/---

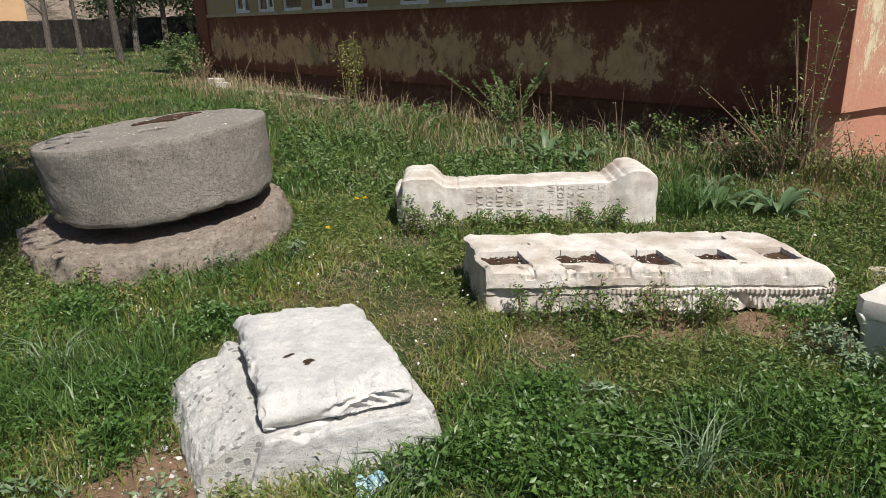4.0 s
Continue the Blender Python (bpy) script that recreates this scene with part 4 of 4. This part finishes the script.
def sprig(x, y, h, leaves, size, mat, seed, name="sprig", label="thin leafy sprig", bend=0.25, stems=3, spread=0.12, taper=0.5):
    """A plant of a few thin stems set with leaves."""
    rng = np.random.default_rng(seed)
    z = float(gz(x, y))
    th = tagged(empty(name, x, y, z), label, "plant")
    lots = []
    for s in range(stems):
        d = rng.normal(0, bend, 2)
        hh = h * rng.uniform(0.65, 1.0)
        o = rng.normal(0, spread * 0.35, 2)
        pts = [(o[0] + d[0] * hh * (t ** 1.4), o[1] + d[1] * hh * (t ** 1.4), hh * t - 0.02) for t in np.linspace(0, 1, 7)]
        bm = bmesh.new()
        limb_mesh(bm, pts, [0.006 * h ** 0.5 * (1 - 0.75 * k / 6) + 0.0012 for k in range(7)], 5)
        part("stem", bm, STEM, th)
        t = rng.uniform(0.2, 1.0, leaves)
        a = rng.uniform(0, math.tau, leaves)
        rr = spread * (1.05 - taper * t) * rng.uniform(0.2, 1, leaves)
        p = np.stack([o[0] + d[0] * hh * t ** 1.4 + rr * np.cos(a), o[1] + d[1] * hh * t ** 1.4 + rr * np.sin(a), hh * t + rng.normal(0, 0.01, leaves)], 1)
        lots.append(flat_leaves(p, size * rng.uniform(0.6, 1.3, leaves), 0.9, 0.42))
    v, t = merge(lots)
    tri_mesh("leaves", v, t, mat, th, shade=2)
    return th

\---

# Objective:
Pick each line holding the word "with" out of the data and copy it.

# Answer to this exercise:
Continue the Blender Python (bpy) script that recreates this scene with part 4 of 4. This part finishes the script.
    """A plant of a few thin stems set with leaves."""